A deal orchestrated to keep AdForce afloat as a subsidiary of New York-based Thin Portal Networks has gone south, resulting in the ad server’s termination of services.
According to sources close to Cupertino, Calif.-based AdForce, the company shut down all operations on Friday — after its owner, Internet holding company CMGI, cut off funding in June.
The impending termination of its services had spelled disaster for publishers who used AdForce as their ad server, and who hadn’t found an alternate provider. All the major ad networks with their own serving solutions — like 24/7 Media, DoubleClick and Real Media — made out well through the debacle, sweeping up a host of publishing clients.

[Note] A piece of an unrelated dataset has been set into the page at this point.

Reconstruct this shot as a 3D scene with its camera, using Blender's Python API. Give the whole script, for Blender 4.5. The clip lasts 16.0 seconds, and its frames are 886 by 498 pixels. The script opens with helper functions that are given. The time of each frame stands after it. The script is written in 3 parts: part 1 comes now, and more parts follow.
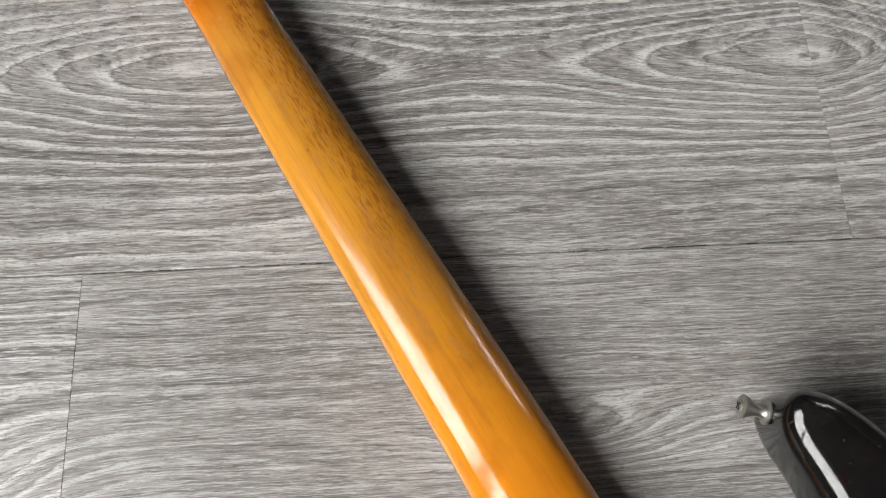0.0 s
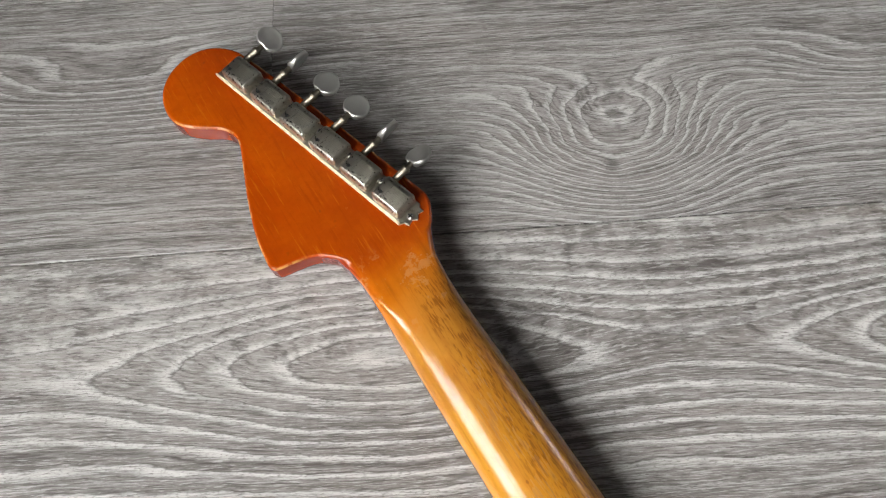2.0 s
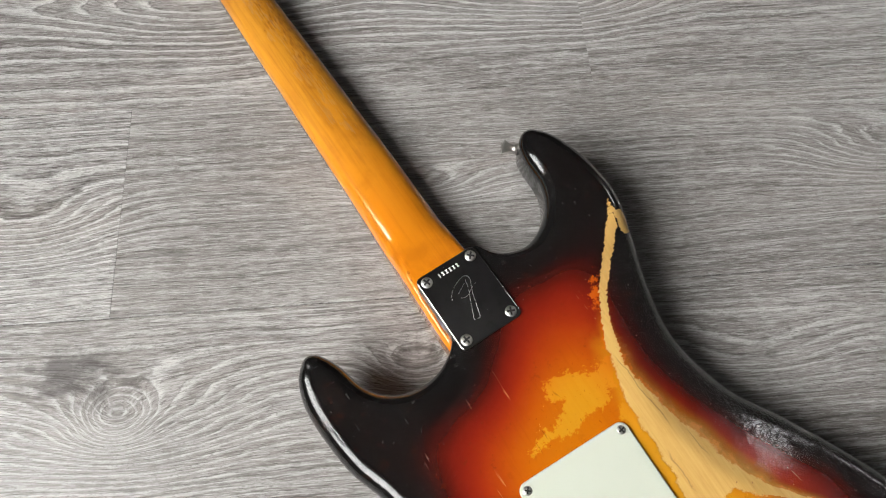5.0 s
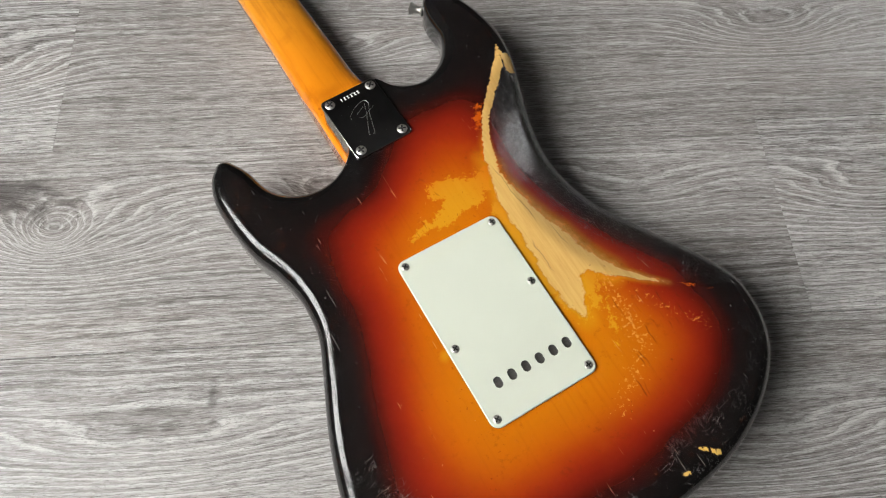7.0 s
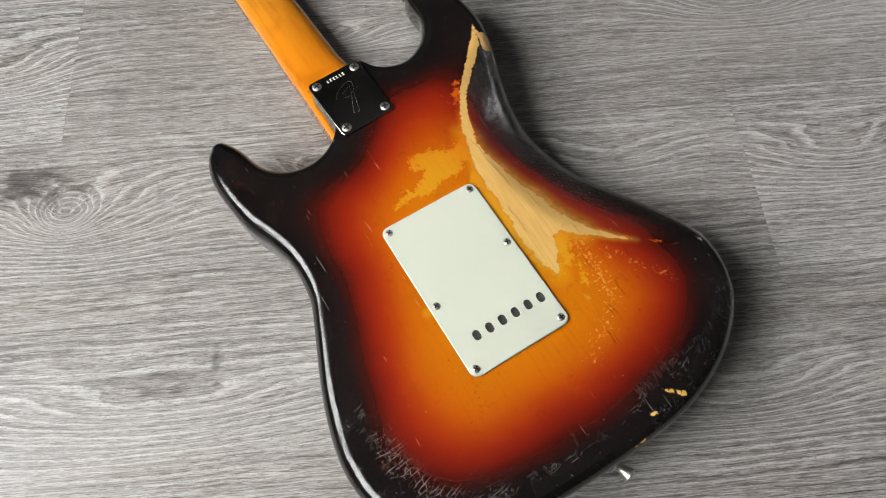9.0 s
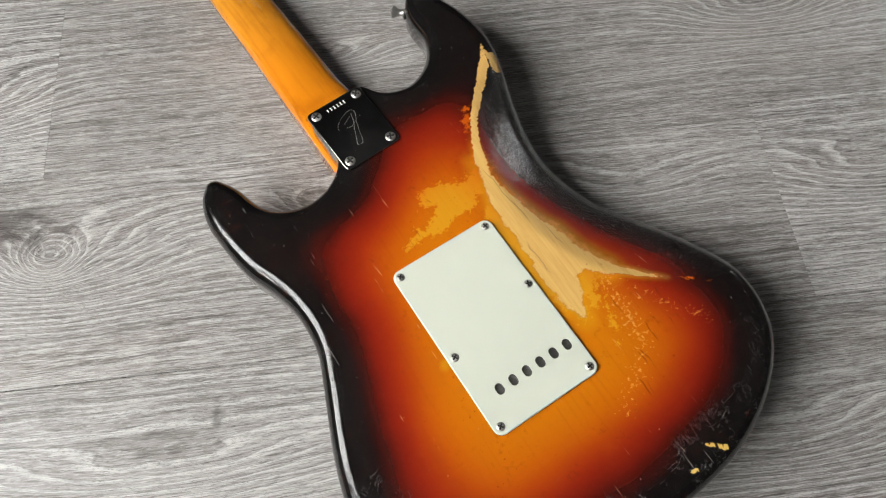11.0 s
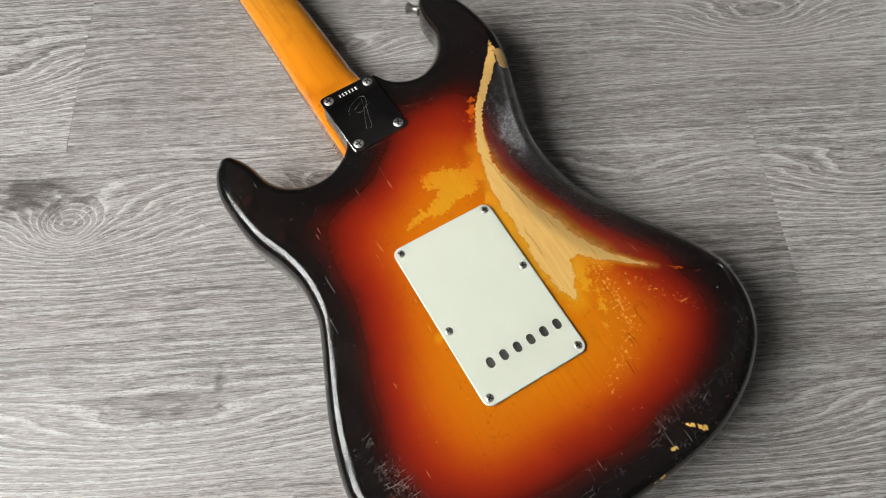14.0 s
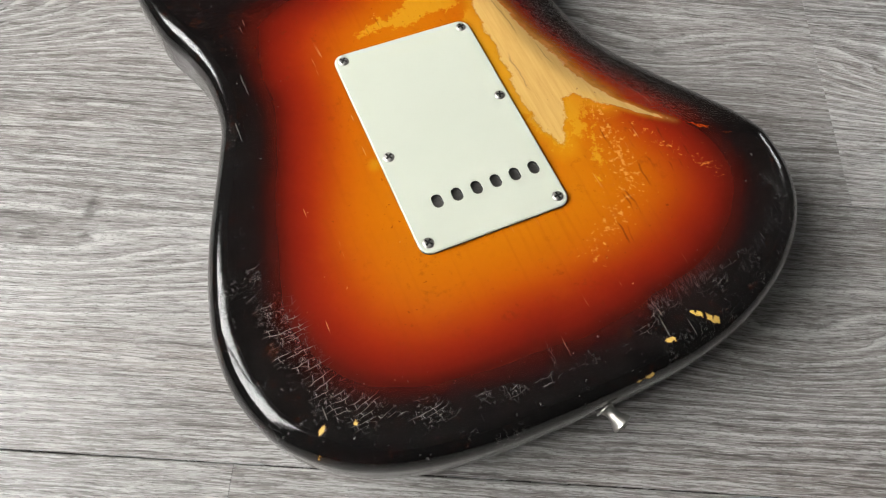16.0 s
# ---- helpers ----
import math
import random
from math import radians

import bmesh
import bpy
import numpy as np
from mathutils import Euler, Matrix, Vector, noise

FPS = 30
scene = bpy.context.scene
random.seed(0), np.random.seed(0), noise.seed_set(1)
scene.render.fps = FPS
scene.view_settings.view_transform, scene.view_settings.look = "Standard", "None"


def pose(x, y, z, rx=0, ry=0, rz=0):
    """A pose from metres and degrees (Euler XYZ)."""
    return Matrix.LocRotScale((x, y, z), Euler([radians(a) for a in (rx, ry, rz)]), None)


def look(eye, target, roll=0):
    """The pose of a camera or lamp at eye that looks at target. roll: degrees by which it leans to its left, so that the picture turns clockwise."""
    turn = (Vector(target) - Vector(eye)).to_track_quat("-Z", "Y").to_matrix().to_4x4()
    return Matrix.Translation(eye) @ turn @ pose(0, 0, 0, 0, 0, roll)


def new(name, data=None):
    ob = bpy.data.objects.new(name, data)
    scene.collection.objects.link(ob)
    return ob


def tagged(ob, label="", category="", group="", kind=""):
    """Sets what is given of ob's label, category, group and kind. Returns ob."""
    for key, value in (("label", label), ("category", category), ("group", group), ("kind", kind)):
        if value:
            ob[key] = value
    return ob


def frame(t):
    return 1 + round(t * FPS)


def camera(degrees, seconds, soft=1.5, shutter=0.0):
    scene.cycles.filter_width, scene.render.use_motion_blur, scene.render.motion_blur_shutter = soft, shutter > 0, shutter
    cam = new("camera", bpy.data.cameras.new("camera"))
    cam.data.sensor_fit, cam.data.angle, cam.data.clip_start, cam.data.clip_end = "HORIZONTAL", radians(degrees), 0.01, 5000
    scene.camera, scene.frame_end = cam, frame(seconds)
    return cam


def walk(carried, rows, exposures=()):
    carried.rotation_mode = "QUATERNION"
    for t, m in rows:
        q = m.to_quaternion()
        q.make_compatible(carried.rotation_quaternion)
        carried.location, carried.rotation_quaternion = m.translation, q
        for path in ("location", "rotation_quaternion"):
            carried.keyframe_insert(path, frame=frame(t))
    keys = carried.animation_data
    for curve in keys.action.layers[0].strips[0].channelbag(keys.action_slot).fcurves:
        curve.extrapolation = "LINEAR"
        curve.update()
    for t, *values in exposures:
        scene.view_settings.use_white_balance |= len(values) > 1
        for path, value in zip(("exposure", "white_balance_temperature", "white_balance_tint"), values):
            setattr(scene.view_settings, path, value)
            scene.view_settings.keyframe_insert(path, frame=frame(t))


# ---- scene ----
import mathutils
import mathutils.geometry

cam = camera(65.8, 16.0, soft=1.1)
PATH = [
    (0, (-0.037, 0.162, 0.365), (0.268, 0.634, -1.555), 3.6),
    (0.5, (-0.038, 0.243, 0.36), (0.274, 0.764, -1.545), 0.7),
    (1, (-0.051, 0.308, 0.368), (0.28, 0.865, -1.525), -0.4),
    (1.5, (-0.049, 0.338, 0.372), (0.259, 0.945, -1.509), -3.8),
    (2, (-0.051, 0.331, 0.377), (0.256, 0.964, -1.495), -4.7),
    (2.5, (-0.048, 0.291, 0.395), (0.259, 0.95, -1.468), -5.4),
    (3, (-0.054, 0.234, 0.422), (0.274, 0.912, -1.43), -4.8),
    (3.5, (-0.069, 0.133, 0.475), (0.268, 0.801, -1.379), -4.2),
    (4, (-0.079, 0.051, 0.523), (0.267, 0.699, -1.338), -3.3),
    (4.5, (-0.086, -0.03, 0.536), (0.289, 0.626, -1.315), -1.5),
    (5, (-0.099, -0.114, 0.537), (0.301, 0.522, -1.317), 1.4),
    (5.2, (-0.1, -0.142, 0.539), (0.306, 0.482, -1.317), 2.6),
    (7.3, (-0.12, -0.32, 0.535), (0.326, 0.371, -1.289), 2.8),
    (7.5, (-0.119, -0.333, 0.541), (0.325, 0.362, -1.281), 2.2),
    (8, (-0.118, -0.357, 0.558), (0.311, 0.349, -1.263), 0.3),
    (10.3, (-0.108, -0.313, 0.55), (0.289, 0.366, -1.289), -2.2),
    (10.5, (-0.106, -0.307, 0.546), (0.295, 0.37, -1.293), -2.1),
    (11, (-0.103, -0.294, 0.537), (0.305, 0.374, -1.304), -1.8),
    (11.5, (-0.104, -0.278, 0.529), (0.314, 0.381, -1.313), -1.4),
    (12, (-0.104, -0.262, 0.531), (0.323, 0.4, -1.307), -1.5),
    (12.5, (-0.104, -0.255, 0.542), (0.327, 0.424, -1.289), -1.9),
    (13, (-0.114, -0.273, 0.552), (0.316, 0.428, -1.271), -2.3),
    (13.5, (-0.116, -0.304, 0.553), (0.303, 0.411, -1.267), -2.0),
    (14, (-0.116, -0.328, 0.546), (0.297, 0.394, -1.273), -0.7),
    (14.5, (-0.119, -0.347, 0.523), (0.289, 0.376, -1.297), 1.3),
    (15, (-0.117, -0.365, 0.483), (0.289, 0.363, -1.335), 3.3),
    (15.5, (-0.11, -0.381, 0.43), (0.311, 0.367, -1.377), 5.3),
    (16, (-0.107, -0.394, 0.382), (0.323, 0.377, -1.412), 6.4),
]
walk(cam, [(t, look(eye, target, roll)) for t, eye, target, roll in PATH],
     ((0, -0.06), (1, -0.08), (2.5, 0.07), (3.5, 0.04), (5, 0.02), (7.5, -0.04), (12.5, -0.04), (15, -0.01), (16, 0.05)))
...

But 24/7 Media also faced a serious problem — it hadn’t deployed its in-house Connect ad serving product in Europe, where it still relied on AdForce. Last week, executives from the New York-based firm outlined a plan that would have taken until early August. But separately, Connect general manager Vivienne Dacey had said through spokespeople that the transition would occur “well in advance” of any AdForce shutdown.
Proving as good as her word, Dacey told internetnews.com on Friday that all 24/7 Media Europe clients had been transitioned to Connect.
“We did it way ahead of what we had said it would take,” she said. “We were very anxious about the situation with AdForce and didn’t want to be in a situation where we would harm publishers. We have a lot of sites, and we wanted to do everyone with a smooth transition, and we’re delighted it went so well.”
Dacey also said the new switch-over hadn’t been subject to the same difficulties that plagued an earlier, domestic transition from AdForce to Connect.
“That was 15 months ago, and that was the first transition that we’d done,” she said. “The product is much more mature now, so conversions are no problem for us. Now that we have an ASP product, we have everything in place and product plans already developed to do conversion … so that any one who wants to do a conversion to us is a smooth transition, and that of course is the goal.”
Spokespeople from CMGI, AdForce, and AdForce’s liquidator did not return phone calls for comment.
As for colocation firm Thin Portal, the company had intended to reconstitute AdForce’s serving technology to service new and existing clients. Now, obviously, those particular plans have been shelved.
“AdForce has world class technology that is highly scalable and redundant, and could easily match and exceed their competitors’ capabilities,” said Thin Portal chief technical officer Vincent Liggio. “It’s a shame that it appears that all of this will just be disassembled and auctioned off like so many other dot-com liquidations.”
David Simon, Thin Portal’s chief executive, did not return inquiries by press time about whether the company was still pursuing an ad serving strategy.